### What is needed
Print the lines of the listing below verbatim from its first line through the line bearing "return deep *". Any pictures are to be omitted.

### Data excerpt
= = = = =

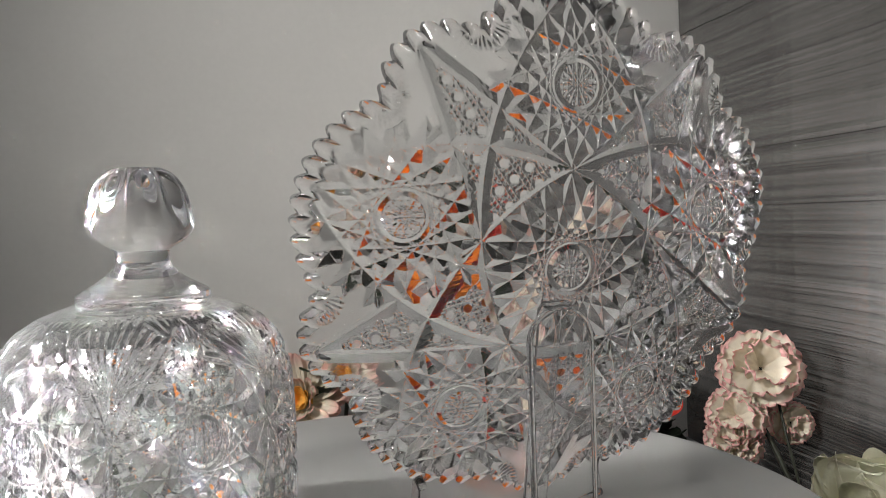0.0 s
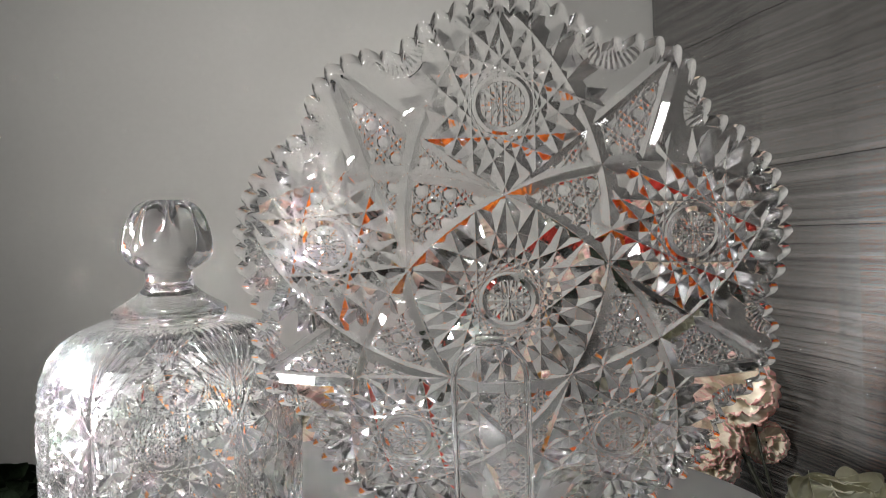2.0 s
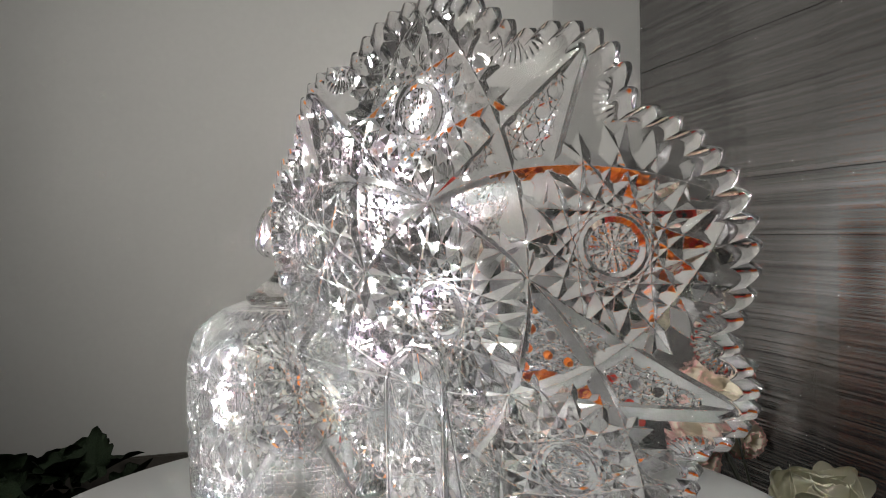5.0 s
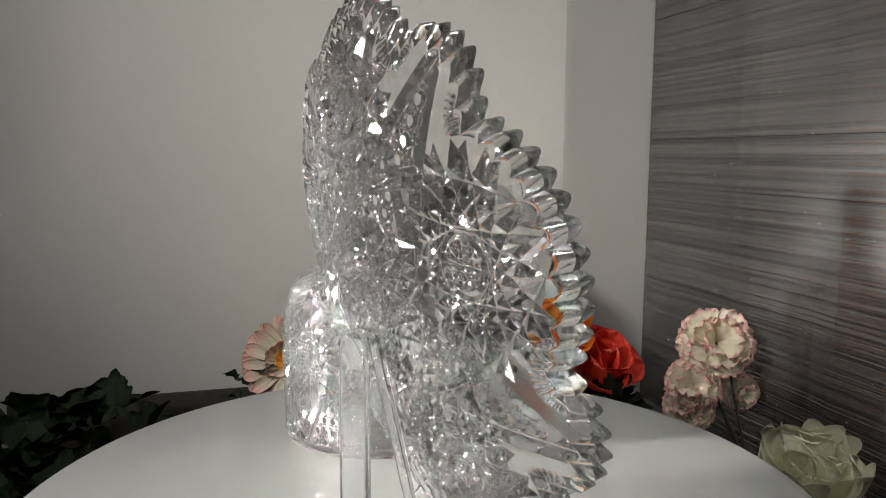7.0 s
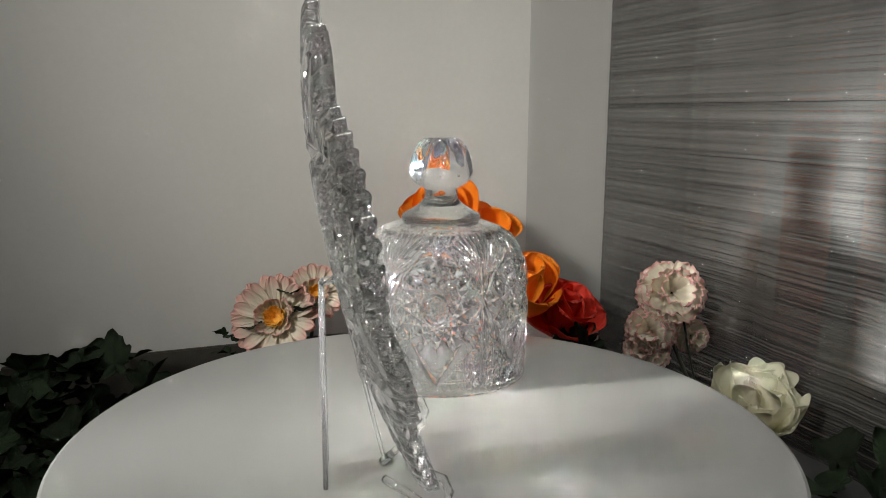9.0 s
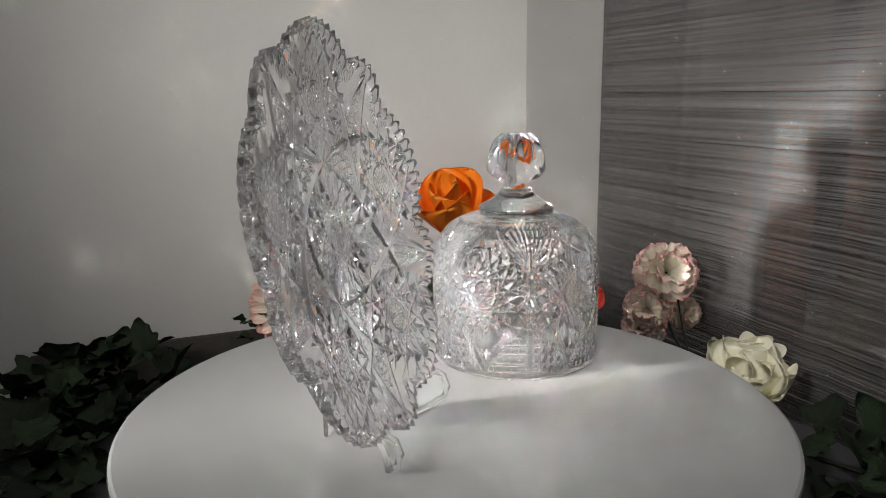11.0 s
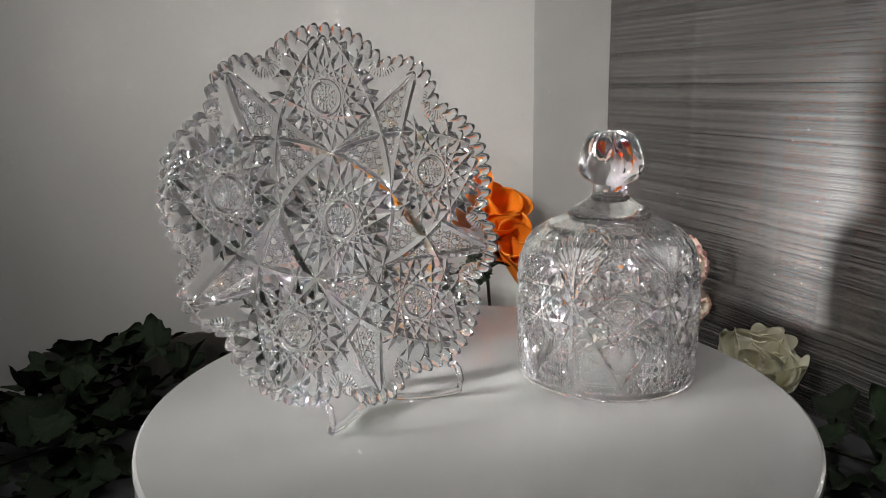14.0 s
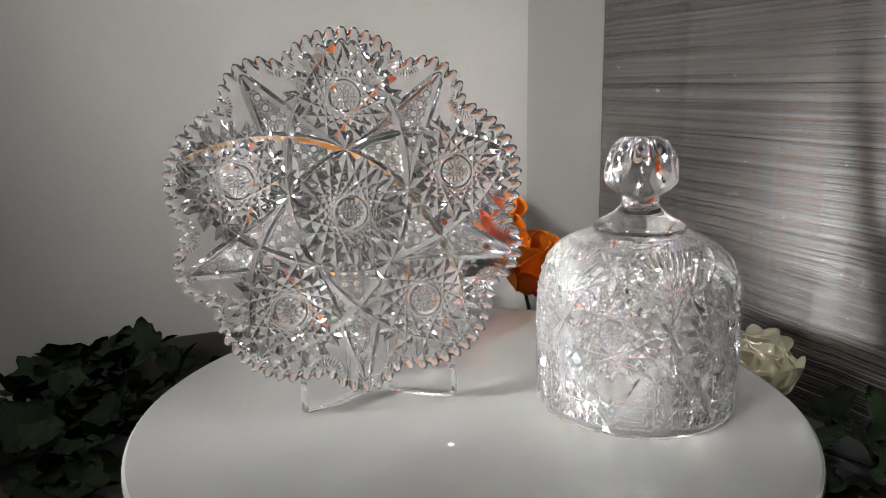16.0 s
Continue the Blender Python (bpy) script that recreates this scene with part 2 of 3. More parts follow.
def seg_dist(X, Y, a, b):
    ax, ay, bx, by = *a, *b
    dx, dy = bx - ax, by - ay
    t = np.clip(((X - ax) * dx + (Y - ay) * dy) / (dx * dx + dy * dy), 0, 1)
    return np.hypot(X - ax - t * dx, Y - ay - t * dy)


def vcut(dist, half, deep):
    return deep * np.clip(1 - dist / half, 0, None)


def hobstar(X, Y, cx, cy, radius, n, turn=0.0, skip=6, slope=0.85, wide=0.15):
    """Cut depth of a hobstar: every point of the rim is joined to the one some steps on; the cuts run thin past the hub
    and open into long spear facets towards the rim."""
    x, y = X - cx, Y - cy
    r, a = np.hypot(x, y) / radius, np.arctan2(y, x) - turn
    hub = math.cos(math.pi * skip / n)
    half = np.interp(r, [0, hub, 0.62, 0.86, 1.0, 1.28], [0.026, 0.030, 0.075, wide, wide, 0.0])
    d = np.zeros_like(X)
    for k in range(n):
        w = 2 * np.pi * (k + 0.5 * (skip % 2)) / n + turn
        far = np.abs(x * np.cos(w) + y * np.sin(w) - hub * radius) / radius
        d = np.maximum(d, np.where(r > hub * 0.98, (half - far) * slope, 0))
    # a broad hollow ring round the hub, and a small star of fine rays and squares on it
    d = np.maximum(d, slope * 0.9 * (0.062 - np.abs(r - hub * 0.86)))
    inner = hub * 0.70
    rays = 0.05 * tri(a / (2 * np.pi) * 14) * np.clip(r / 0.09, 0, 1)
    grid = np.maximum(tri(x / radius * 14), tri(y / radius * 14)) ** 2 * 0.026
    return np.maximum(np.where(r < inner, np.maximum(rays * 0.6, grid), d), 0) * radius


def cane(X, Y, step, deep):
    """Octagonal buttons left standing between four sets of crossing cuts."""
    d = np.zeros_like(X)
    for w, gap, off in ((0.0, step, 0.36), (0.0, step, -0.36), (np.pi / 2, step, 0.36), (np.pi / 2, step, -0.36),
                        (np.pi / 4, step * 0.7071, 0.5), (-np.pi / 4, step * 0.7071, 0.5)):
        q = (X * np.cos(w) + Y * np.sin(w)) / gap - off
        far = np.abs((q + 0.5) % 1 - 0.5) * gap
        d = np.maximum(d, vcut(far, 0.115 * step, deep))
    return d


def at_deg(r, deg):
    return r * math.cos(radians(deg)), r * math.sin(radians(deg))


def plate_cut(X, Y):
    """Depth of the cutting on the back of the plate, all in parts of the plate's radius."""
    r, deg = np.hypot(X, Y), np.degrees(np.arctan2(Y, X))
    d = np.where(r < 0.44, hobstar(X, Y, 0, 0, 0.335, 20, 0.0, 8, 0.85, 0.125), 0)
    for k in range(5):
        w = 90 + 72 * k
        cx, cy = at_deg(0.645, w)
        star = hobstar(X, Y, cx, cy, 0.265, 16, radians(w))
        near = np.abs((deg - w + 180) % 360 - 180) < 30
        d = np.where(near & (r > 0.34) & (np.hypot(X - cx, Y - cy) < 0.345), np.maximum(star, 0), d)
        # tall spear facets in the tip of the broad lobe
        for side in (-1, 0, 1):
            tip, foot = at_deg(0.955, w + 0.6 * side), at_deg(0.80, w + 8.5 * side)
            run = np.clip((r - 0.78) / 0.17, 0, 1)
            d = np.maximum(d, np.where(near, 0.55 * (0.030 * np.sqrt(np.clip(1 - run, 0, 1)) * (run > 0) - seg_dist(X, Y, tip, foot)), 0))
        v = 126 + 72 * k
        ux, uy = at_deg(1, v)
        p, q = X * ux + Y * uy, -X * uy + Y * ux
        # buttons fill the long pointed field between two star fields, up to the narrow lobe
        field = (p > 0.30) & (np.abs(q) < (0.95 - p) * 0.312)
        d = np.where(field, cane(p - 0.47, q, 0.066, 0.0095), d)
        # rays that fan out from the notch on each side of the narrow lobe
        for side in (-1, 1):
            tx, ty = at_deg(0.915, v + 13.5 * side)
            rad = np.hypot(X - tx, Y - ty)
            fan = np.degrees(np.arctan2(Y - ty, X - tx)) - v
            ray = np.abs(((fan / 11.0) % 1) - 0.5) * rad * 0.19
            d = np.where(rad < 0.115, np.maximum(d * 0.4, vcut(ray, 0.011, 0.010) * np.clip((0.115 - rad) / 0.03, 0, 1)), d)
    for k in range(5):
        w = 54 + 72 * k
        cx, cy = at_deg(-0.6965, w)
        arc = np.abs(np.hypot(X - cx, Y - cy) - 1.0035)
        on = np.cos(np.radians(deg - w)) > math.cos(radians(110))
        wide = 0.032 + 0.012 * np.clip((r - 0.5) / 0.4, 0, 1)
        d = np.maximum(d, np.where(on, RIBBON * (wide - arc), 0))
        foot = at_deg(0.353, 90 + 72 * k)
        for v in (54, 126):
            d = np.maximum(d, RIBBON * (0.027 - seg_dist(X, Y, foot, at_deg(0.95, v + 72 * k))))
    return d


RIBBON = 0.85
PLATE_R = 0.1695


def plate_edge(deg):
    """Outline: five broad and five narrow lobes."""
    a = np.abs((deg - 90 + 36) % 72 - 36)
    broad = 1 - 0.098 * (a / 23.0) ** 2
    narrow = 0.988 - 0.086 * ((36 - a) / 13.0) ** 2
    return np.where(a < 23.0, broad, narrow)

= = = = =

### Response to this task
0.0 s
2.0 s
5.0 s
7.0 s
9.0 s
11.0 s
14.0 s
16.0 s
Continue the Blender Python (bpy) script that recreates this scene with part 2 of 3. More parts follow.
def seg_dist(X, Y, a, b):
    ax, ay, bx, by = *a, *b
    dx, dy = bx - ax, by - ay
    t = np.clip(((X - ax) * dx + (Y - ay) * dy) / (dx * dx + dy * dy), 0, 1)
    return np.hypot(X - ax - t * dx, Y - ay - t * dy)


def vcut(dist, half, deep):
    return deep * np.clip(1 - dist / half, 0, None)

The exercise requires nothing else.